Elle protégea d'huile de tournesol la peau fragile, langea le bébé et le mit au sein de sa mère qui heureusement avait un peu de lait. La pauvre femme racontait les affres qu'elle avait traversées, la marche insensée dans la forêt, le froid, la faim, la peur, les pieds meurtris. Mme Jonas, qui savait l'anglais comme toute bonne commerçante de La Rochelle, traduisait. L'Anglaise racontait que lorsqu'elle avait été prise des douleurs de l'enfantement, elle croyait sa dernière heure venue. Les Indiens, en l'occurrence, s'étaient montrés humains. Ils avaient bâti une cabane afin qu'elle s'y abritât et l'avait laissée aux soins de son mari et de sa sœur, emmenant les autres enfants à l'écart. Après la naissance, qui s'était passée sans trop de peine, ils avaient paru réjouis de l'événement et l'avaient même célébré en dansant et en poussant des hurlements épouvantables. Ils avaient consenti à demeurer un jour sur place pour laisser à la malade le temps de se reposer et avaient, durant cette journée, confectionné une litière avec des branchages. Pendant deux jours c'est ainsi qu'elle avait été transportée par son mari et « l'engagé » blanc. Mais ensuite ceux-ci, épuisés, et surtout William dont le pied s'infectait, ne purent plus soutenir leur effort. Les Indiens répugnaient à transporter la litière. C'était au-dessous de leur dignité. Comme ils discutaient d'abandonner la femme et l'enfant

dans la forêt, après les avoir tués d'un coup de hache, Mistress William dans sa torpeur avait trouvé la force de marcher et c'est ainsi que leur calvaire avait continué. Elles se croyaient en Paradis, mais demain leur martyre reprendrait. Angélique s'indignait à la pensée d'abandonner ces femmes blanches aux mains des sauvages. Elle s'entretint avec son mari de la possibilité de les arracher à leur triste sort. Le comte de Peyrac avait déjà proposé de racheter tous les captifs, mais les Abénakis se montraient intraitables. Ils acceptaient les présents pour avoir consenti à s'arrêter dans le fort et quand on y eut ajouté plusieurs rasades de perles, six couteaux, une couverture pour chacun, ils acceptèrent de rester encore un jour afin de permettre à l'état des prisonniers de s'améliorer.

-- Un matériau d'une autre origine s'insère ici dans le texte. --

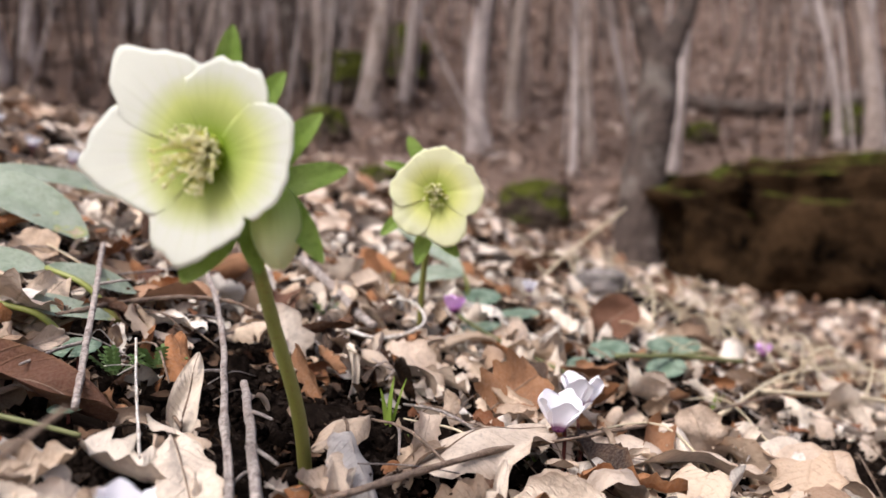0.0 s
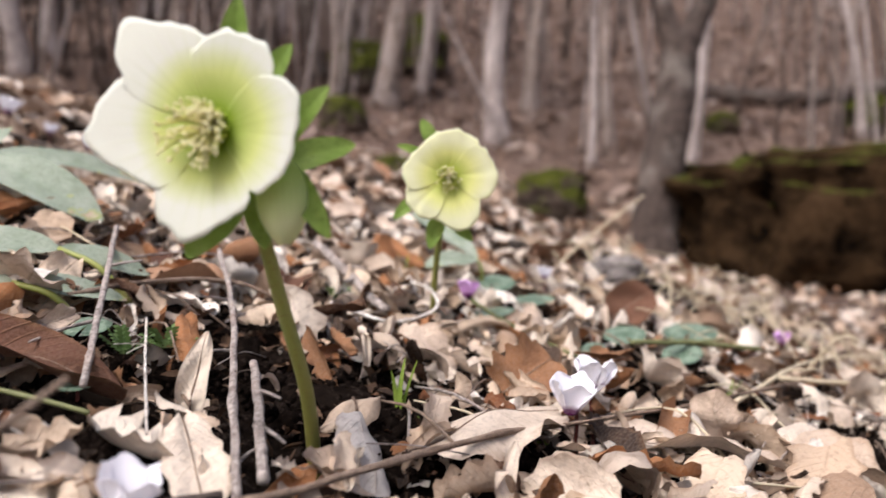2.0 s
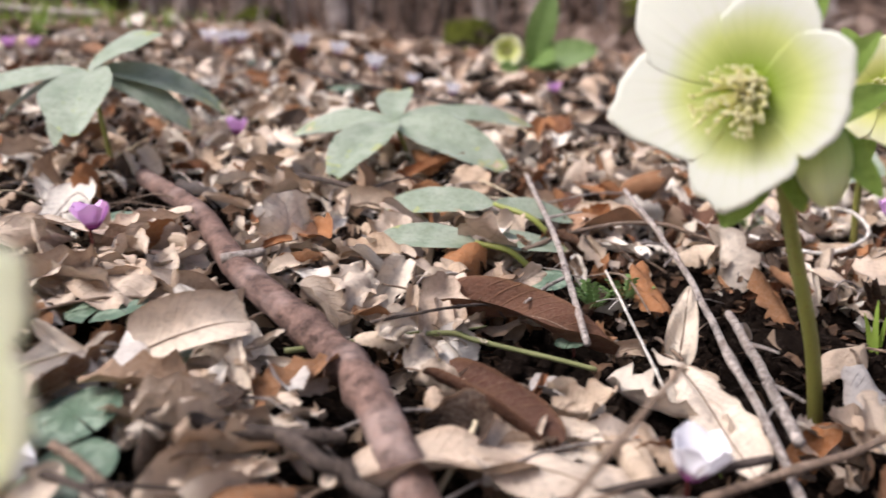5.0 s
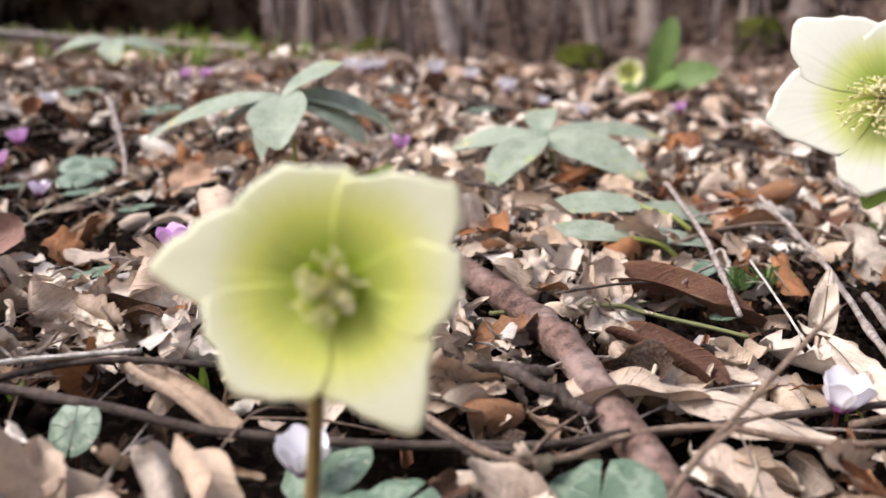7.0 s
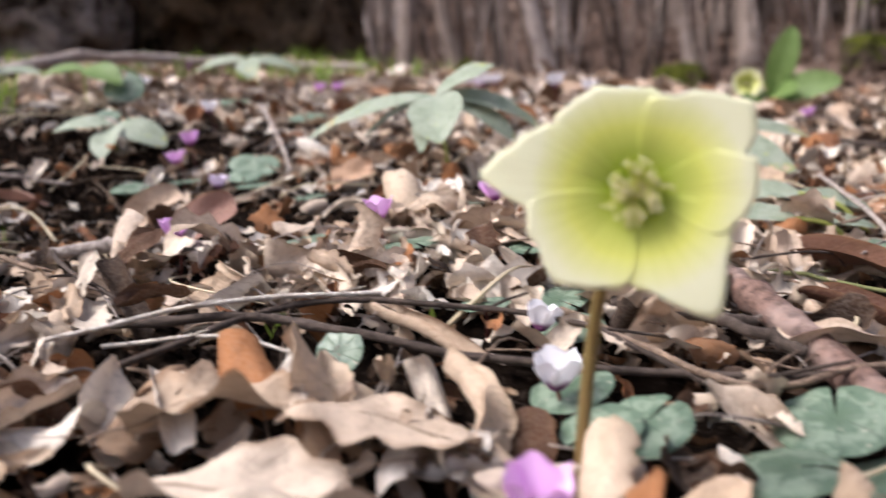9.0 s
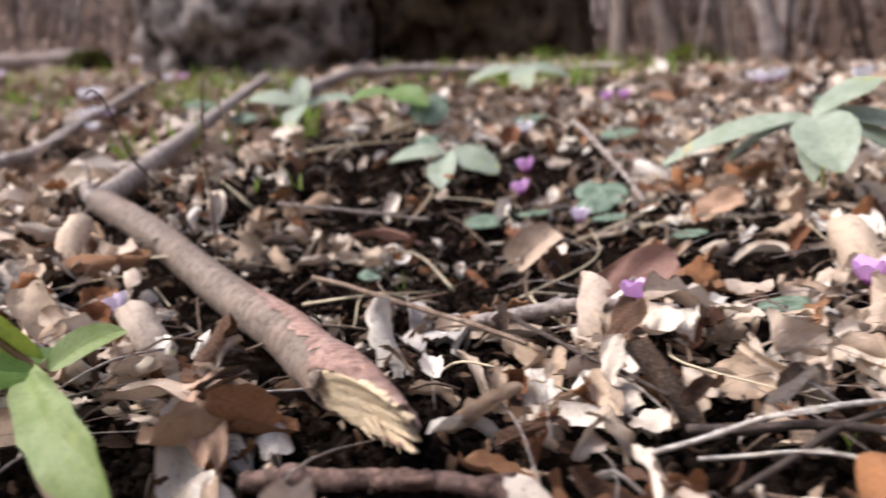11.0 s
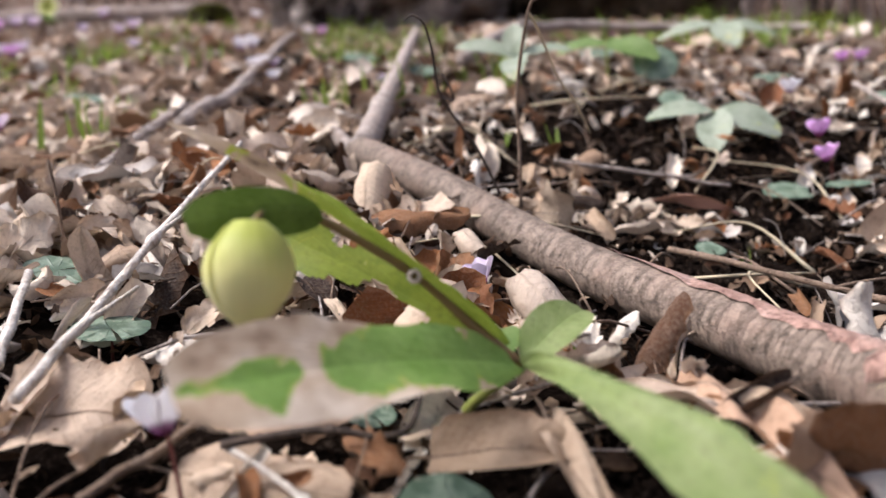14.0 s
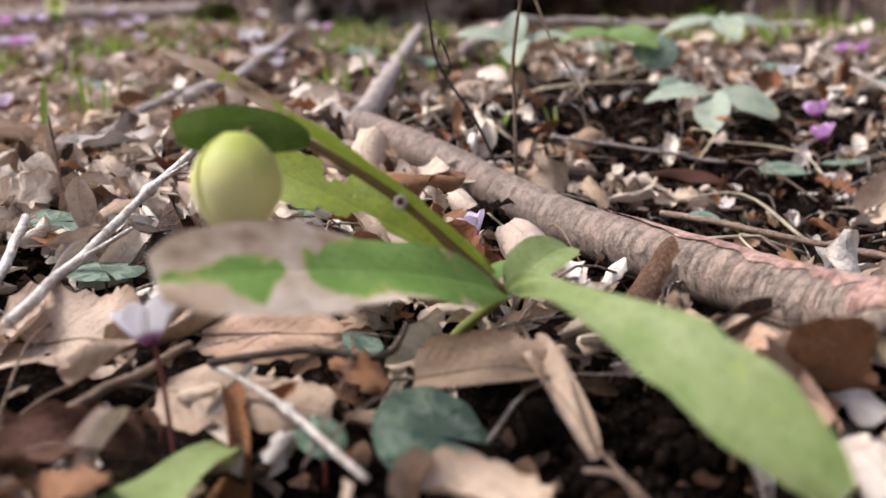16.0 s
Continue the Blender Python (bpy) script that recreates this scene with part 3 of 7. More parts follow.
# ---- ground ----
def build_ground():
    radii = np.concatenate([np.linspace(0, 1.8, 91)[1:], np.geomspace(1.84, 45, 90), [80, 200, 600]])
    sectors = 260
    a = np.arange(sectors) * 2 * np.pi / sectors
    x = O[0] + radii[:, None] * np.cos(a)
    y = O[1] + radii[:, None] * np.sin(a)
    z = ground_z(x, y)
    bump = 0.004 * np.sin(x * 71 + y * 23) * np.sin(y * 83) + 0.006 * np.sin(x * 31) * np.sin(y * 37 + 1) + rng.normal(0, 0.0012, x.shape)
    bare = np.zeros_like(x)
    for bx, by, s in BARE:
        bare = np.maximum(bare, np.exp(-(((x - bx) ** 2 + (y - by) ** 2) / (s * s)) ** 2))
    z = z + np.where(radii[:, None] < 4, bump, 0.03 * np.sin(x * 3) * np.sin(y * 4)) - 0.005 - 0.010 * (1 - bare)
    verts = np.vstack([np.stack([x, y, z], -1).reshape(-1, 3), [[O[0], O[1], gz(*O)]]])
    faces = [tuple(f) for f in grid_faces(sectors, len(radii), True)] + [(len(verts) - 1, k, (k + 1) % sectors) for k in range(sectors)]
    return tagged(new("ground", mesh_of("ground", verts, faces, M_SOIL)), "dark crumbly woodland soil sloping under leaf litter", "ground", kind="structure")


# flowers and round leaves of the cyclamen
# kind, x, y, extra height, turn, size
FLOWERS_PATH = [("w", -0.108, 0.262, 0, 30, 1.19), ("w", 0.08, 0.478, 1, 20, 1.4), ("w", 0.062, 0.43, 1, -30, 1.4), ("p", 0.006, 0.685, 1, 10, 1.04), ("p", -0.436, 0.228, 1, 40, 1.04),
                ("w", -0.262, 0.112, 0, 40, 1.09), ("p", -0.235, 0.036, 0, 30, 1.19), ("p", -0.406, 0.315, 1, 80, 1.04), ("w", -0.292, 0.153, 0, 60, 0.95)]
FLOWERS_FRONT = [("p", -0.509, 0.592, 1, 60, 1.04), ("p", -0.809, 0.375, 1, 0, 1.04), ("p", -0.839, 0.416, 1, 60, 1.14), ("w", -0.92, 0.515, 1, 10, 1.14), ("w", -1.163, 0.594, 1, 0, 1.14),
                 ("p", -0.535, 0.152, 1, 10, 1.04), ("w", -0.694, -0.243, 2, 70, 1.0), ("l", -0.771, -0.055, 0, 20, 0.95), ("l", -0.722, 0.346, 1, 20, 0.95)]
FLOWERS_BACK = [("w", 0.092, 0.859, 1, 0, 0.95), ("p", 0.189, 0.82, 1, 40, 1.04), ("p", 0.346, 0.874, 1, 0, 0.95), ("w", -0.931, 1.146, 1, 0, 1.5), ("w", -0.901, 1.145, 1, 70, 1.5),
                ("w", -0.914, 1.209, 1, 20, 1.5), ("w", -0.745, 1.131, 1, 50, 1.8), ("w", -0.694, 1.149, 1, 0, 1.5), ("w", -0.589, 1.048, 1, 30, 1.6), ("w", -0.448, 0.974, 1, 30, 1.14),
                ("p", -0.998, 0.847, 1, 0, 1.04), ("p", -0.336, 1.082, 1, 0, 1.04), ("p", -1.01, 0.816, 1, 0, 1.04), ("l", -0.949, 1.214, 1, 10, 1.14), ("w", -0.526, 1.035, 1, 30, 1.04)]
FLOWERS_SLOPE = [("w", -1.701, 1.124, 1, 0, 1.5), ("p", -1.62, 1.05, 1, 40, 1.5), ("w", -1.7, 0.27, 1, 0, 1.3), ("w", -1.74, 0.3, 1, 60, 1.3), ("w", -1.555, 0.232, 1, 0, 1.14),
                 ("l", -2.9, 0.42, 1, 0, 1.8), ("l", -2.446, 0.307, 1, 50, 1.6), ("l", -2.324, 0.004, 1, 0, 1.7), ("p", -2.35, 0.03, 1, 50, 1.6), ("l", -2.51, 0.085, 1, 0, 1.8),
                 ("p", -2.56, 0.05, 1, 70, 1.7), ("l", -3.4, 0.253, 1, 20, 2.4)]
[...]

Mais ils tenaient trop à leur entrée glorieuse dans leur village poussant devant eux les prisonniers « matachiés » de couleurs vives, au milieu des cris d'enthousiasme, pour revenir les mains vides d'une si périlleuse expédition. Ils avaient aussi à Montréal des amis canadiens qui les féliciteraient fort de contribuer à sauver des âmes pour le paradis des Français. Et qui les paieraient un bon prix. Les Français étaient fort généreux quand il s'agissait de gagner des âmes à leur foi. Sans doute, parce qu'ils étaient si peu nombreux, ils avaient besoin de toutes les forces invisibles avec eux. Et dans ce domaine, la cohorte était belle : les saints, les anges, les âmes de leurs morts, les âmes converties... Voilà pourquoi les Français de Canada finiraient par triompher des Iroquois et des Anglais, malgré leur petit nombre. Quandequiba ne pouvait pas trahir les Français en les privant de ces âmes sur lesquelles ils comptaient tant. Peyrac pouvait-il se porter garant qu'il ferait baptiser les « Yenngli » par la « Robe Noire » ? Non, n'est-ce pas ? Alors, pourquoi ces vaines discussions ? Angélique, quand la nuit vint, commençait à éprouver de la compréhension, sinon de l'indulgence, à l'égard des conquérants espagnols qui avaient brûlé vive une bonne partie de la race rouge sur d'énormes bûchers. Ils avaient dû avoir, à certains moments, des excuses. Angélique aurait volontiers pris les armes, mais, malgré le déplaisir qu'ils avaient tous de laisser des Blancs aux mains des sauvages, Peyrac ne pouvait envisager de risquer une guerre avec la Nouvelle-France et les nations Abénakis pour une poignée de laboureurs anglais. Angélique finit, la mort dans l'âme, par se rendre à leurs raisons. Elle avait encore beaucoup de choses à apprendre sur l'Amérique.